*** Data section

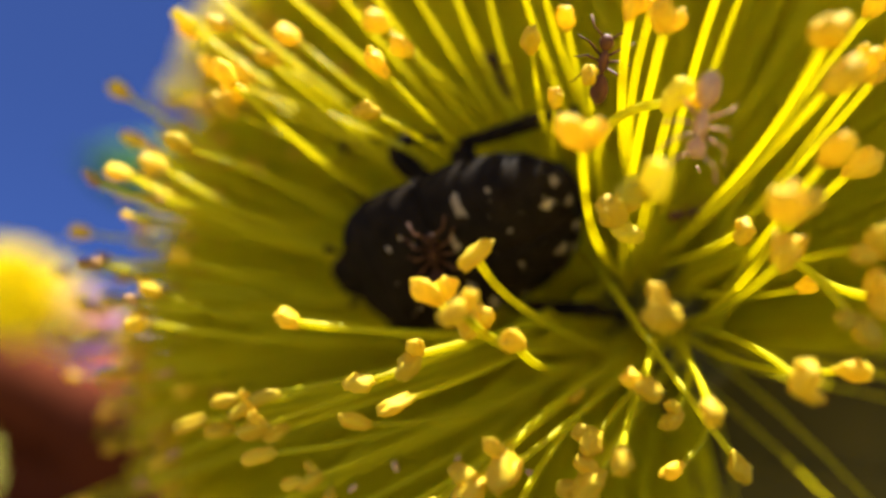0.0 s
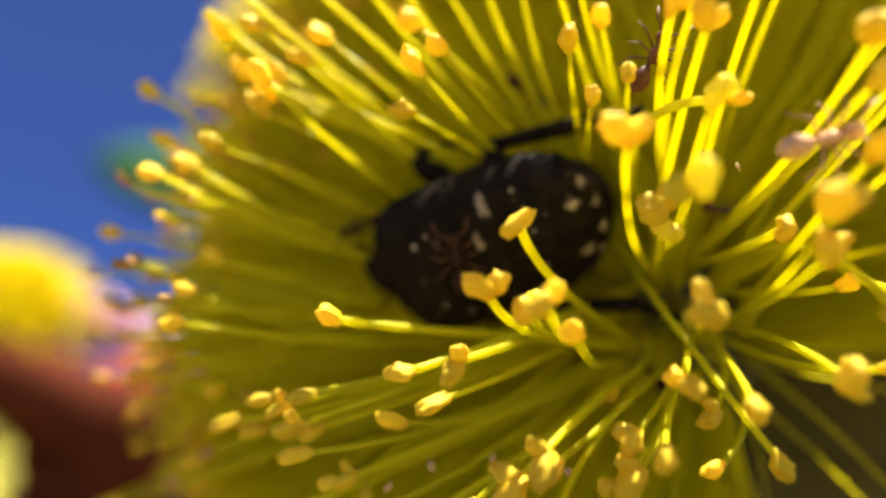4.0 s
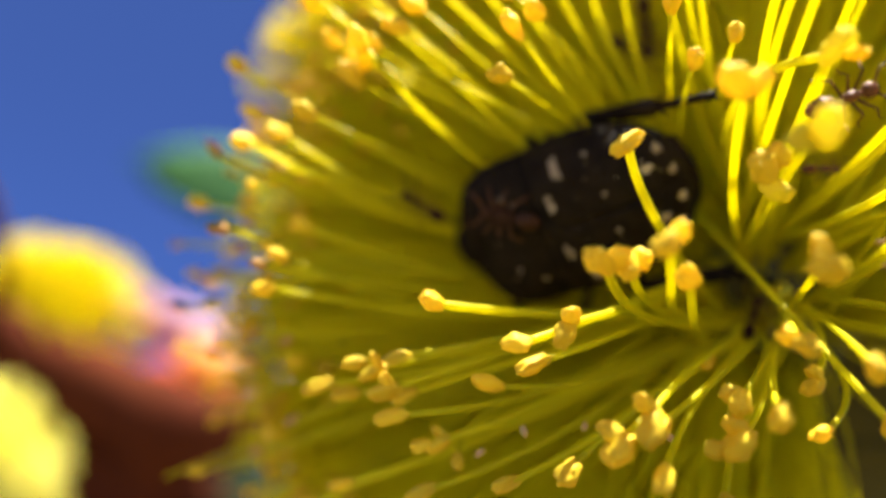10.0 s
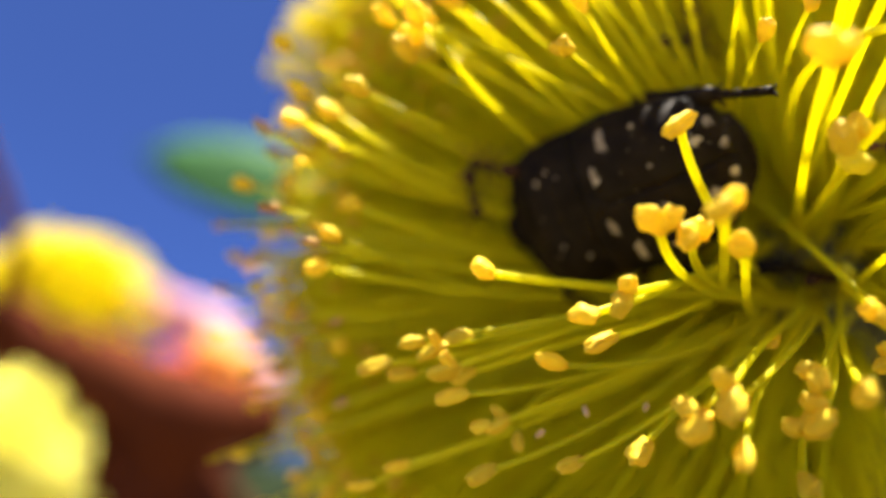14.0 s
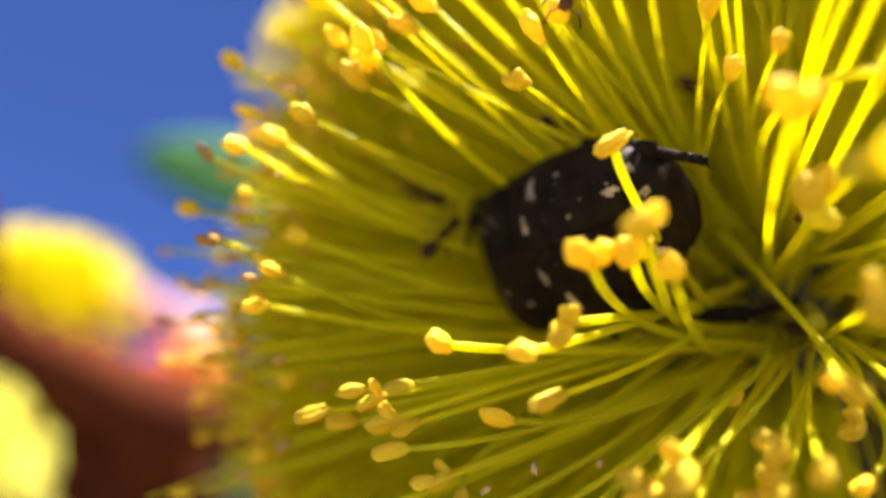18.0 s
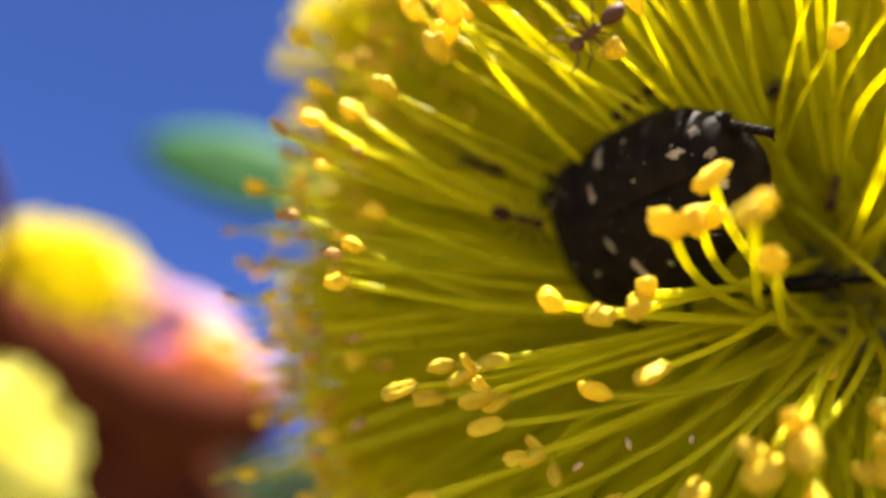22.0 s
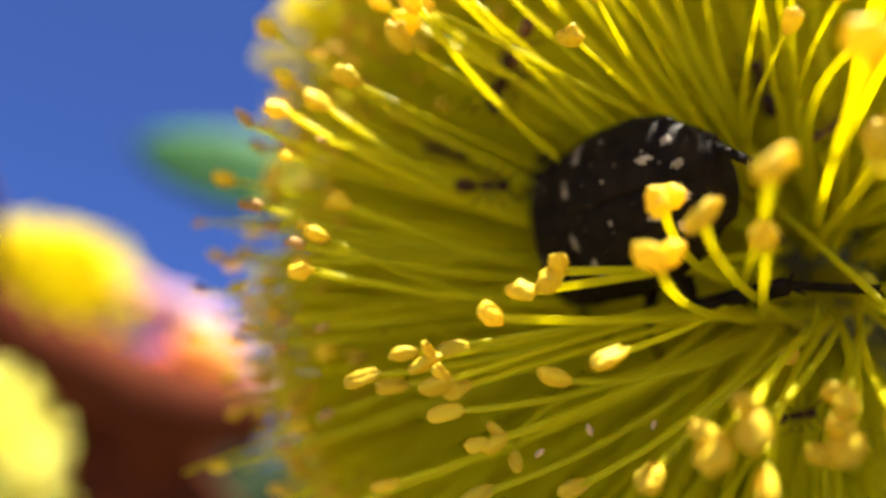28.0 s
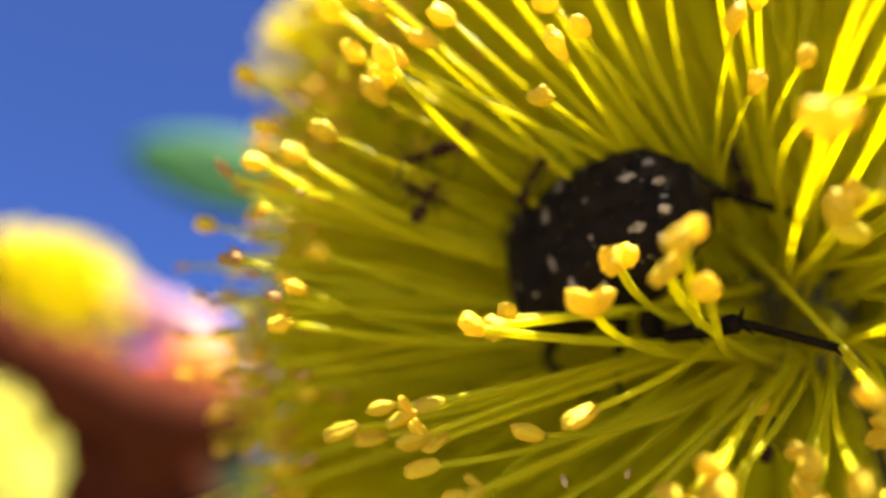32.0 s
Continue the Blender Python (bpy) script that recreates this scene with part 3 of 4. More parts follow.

******

**Prompt:**
Leaving the pictures aside, transcribe the entire listing exactly.

**Written solution:**
0.0 s
4.0 s
10.0 s
14.0 s
18.0 s
22.0 s
28.0 s
32.0 s
Continue the Blender Python (bpy) script that recreates this scene with part 3 of 4. More parts follow.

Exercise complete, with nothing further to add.